**Aim of the exercise**
Filter the entries, keeping every line with the word "location".

**Data section**

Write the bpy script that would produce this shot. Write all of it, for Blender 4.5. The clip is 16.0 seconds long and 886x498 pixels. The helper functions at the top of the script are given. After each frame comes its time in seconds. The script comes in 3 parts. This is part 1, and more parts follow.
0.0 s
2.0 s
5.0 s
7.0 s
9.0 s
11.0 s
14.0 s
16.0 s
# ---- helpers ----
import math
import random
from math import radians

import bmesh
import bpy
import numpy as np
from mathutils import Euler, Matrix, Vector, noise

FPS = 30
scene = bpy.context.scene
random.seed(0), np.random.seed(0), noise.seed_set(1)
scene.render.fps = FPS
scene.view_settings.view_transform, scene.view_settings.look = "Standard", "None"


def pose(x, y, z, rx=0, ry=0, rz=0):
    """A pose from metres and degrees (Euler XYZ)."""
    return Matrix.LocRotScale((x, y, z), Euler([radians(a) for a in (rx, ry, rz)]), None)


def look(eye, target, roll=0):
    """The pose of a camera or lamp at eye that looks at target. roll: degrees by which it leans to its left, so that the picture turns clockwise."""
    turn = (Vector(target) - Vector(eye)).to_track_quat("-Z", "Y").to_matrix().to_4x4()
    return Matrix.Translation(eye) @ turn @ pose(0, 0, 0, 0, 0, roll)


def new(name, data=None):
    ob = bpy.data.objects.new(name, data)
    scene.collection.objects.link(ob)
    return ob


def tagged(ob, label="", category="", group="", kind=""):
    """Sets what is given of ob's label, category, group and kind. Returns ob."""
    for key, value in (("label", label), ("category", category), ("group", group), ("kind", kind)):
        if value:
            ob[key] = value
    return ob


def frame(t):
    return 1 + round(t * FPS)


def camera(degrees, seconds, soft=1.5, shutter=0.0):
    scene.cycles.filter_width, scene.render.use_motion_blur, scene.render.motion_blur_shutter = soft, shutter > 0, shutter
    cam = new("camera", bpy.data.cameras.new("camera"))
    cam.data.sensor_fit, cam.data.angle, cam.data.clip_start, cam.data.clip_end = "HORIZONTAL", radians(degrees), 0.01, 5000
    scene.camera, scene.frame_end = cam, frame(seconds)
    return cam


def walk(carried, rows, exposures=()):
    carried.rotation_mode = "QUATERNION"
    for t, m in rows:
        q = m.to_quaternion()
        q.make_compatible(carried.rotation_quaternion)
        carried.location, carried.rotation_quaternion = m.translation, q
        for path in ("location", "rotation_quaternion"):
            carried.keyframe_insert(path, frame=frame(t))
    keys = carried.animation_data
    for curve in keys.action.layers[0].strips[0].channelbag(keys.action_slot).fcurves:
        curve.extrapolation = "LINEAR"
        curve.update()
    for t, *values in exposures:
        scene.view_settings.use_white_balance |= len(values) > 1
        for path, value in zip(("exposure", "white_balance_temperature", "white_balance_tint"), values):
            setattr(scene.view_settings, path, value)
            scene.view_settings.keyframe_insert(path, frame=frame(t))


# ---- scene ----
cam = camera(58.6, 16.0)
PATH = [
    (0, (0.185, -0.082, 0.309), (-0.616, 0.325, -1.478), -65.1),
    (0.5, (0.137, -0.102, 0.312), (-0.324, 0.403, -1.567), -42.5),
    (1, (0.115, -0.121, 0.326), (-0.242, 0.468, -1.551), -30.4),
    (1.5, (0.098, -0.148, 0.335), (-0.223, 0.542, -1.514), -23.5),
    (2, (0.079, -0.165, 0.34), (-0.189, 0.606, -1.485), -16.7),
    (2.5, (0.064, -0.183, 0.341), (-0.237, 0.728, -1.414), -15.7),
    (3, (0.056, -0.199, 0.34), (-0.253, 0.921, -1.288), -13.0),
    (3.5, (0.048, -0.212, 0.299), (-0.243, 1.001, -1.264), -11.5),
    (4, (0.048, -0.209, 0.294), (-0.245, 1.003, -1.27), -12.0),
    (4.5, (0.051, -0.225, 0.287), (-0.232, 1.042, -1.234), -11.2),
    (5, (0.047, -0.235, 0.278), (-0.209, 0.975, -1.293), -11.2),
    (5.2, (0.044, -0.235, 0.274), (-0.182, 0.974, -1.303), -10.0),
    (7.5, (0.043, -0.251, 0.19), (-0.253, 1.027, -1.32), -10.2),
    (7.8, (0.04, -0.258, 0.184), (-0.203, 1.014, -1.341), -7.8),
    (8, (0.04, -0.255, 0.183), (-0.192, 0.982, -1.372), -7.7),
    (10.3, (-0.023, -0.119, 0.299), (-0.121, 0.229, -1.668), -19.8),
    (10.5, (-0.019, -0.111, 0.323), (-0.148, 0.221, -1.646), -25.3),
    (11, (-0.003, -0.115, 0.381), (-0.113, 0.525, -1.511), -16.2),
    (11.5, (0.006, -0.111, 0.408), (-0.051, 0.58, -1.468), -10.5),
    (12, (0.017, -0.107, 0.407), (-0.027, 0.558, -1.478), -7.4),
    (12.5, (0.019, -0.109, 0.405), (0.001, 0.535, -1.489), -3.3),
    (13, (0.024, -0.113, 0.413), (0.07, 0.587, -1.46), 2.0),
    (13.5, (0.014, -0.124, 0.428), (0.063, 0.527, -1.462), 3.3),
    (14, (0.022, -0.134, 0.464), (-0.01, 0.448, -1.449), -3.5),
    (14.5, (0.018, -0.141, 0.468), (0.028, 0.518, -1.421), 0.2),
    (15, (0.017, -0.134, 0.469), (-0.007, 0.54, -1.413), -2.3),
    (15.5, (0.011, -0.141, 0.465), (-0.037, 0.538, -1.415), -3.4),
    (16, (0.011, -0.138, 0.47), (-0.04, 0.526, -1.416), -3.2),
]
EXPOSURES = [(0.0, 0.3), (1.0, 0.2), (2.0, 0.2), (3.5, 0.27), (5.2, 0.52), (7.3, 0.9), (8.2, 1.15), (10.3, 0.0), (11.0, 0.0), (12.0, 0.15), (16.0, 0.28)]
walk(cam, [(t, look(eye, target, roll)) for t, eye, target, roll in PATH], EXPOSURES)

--

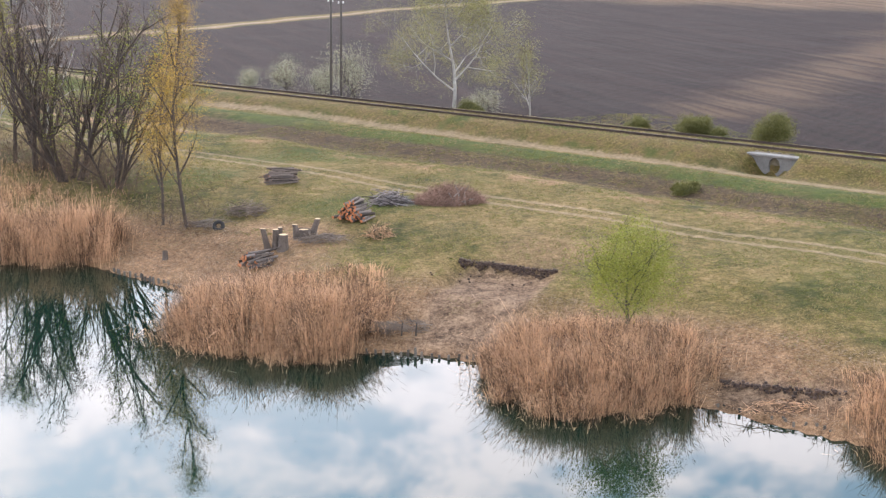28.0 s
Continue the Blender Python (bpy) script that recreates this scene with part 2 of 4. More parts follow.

**Worked solution**
        carried.location, carried.rotation_quaternion = m.translation, q
        for path in ("location", "rotation_quaternion"):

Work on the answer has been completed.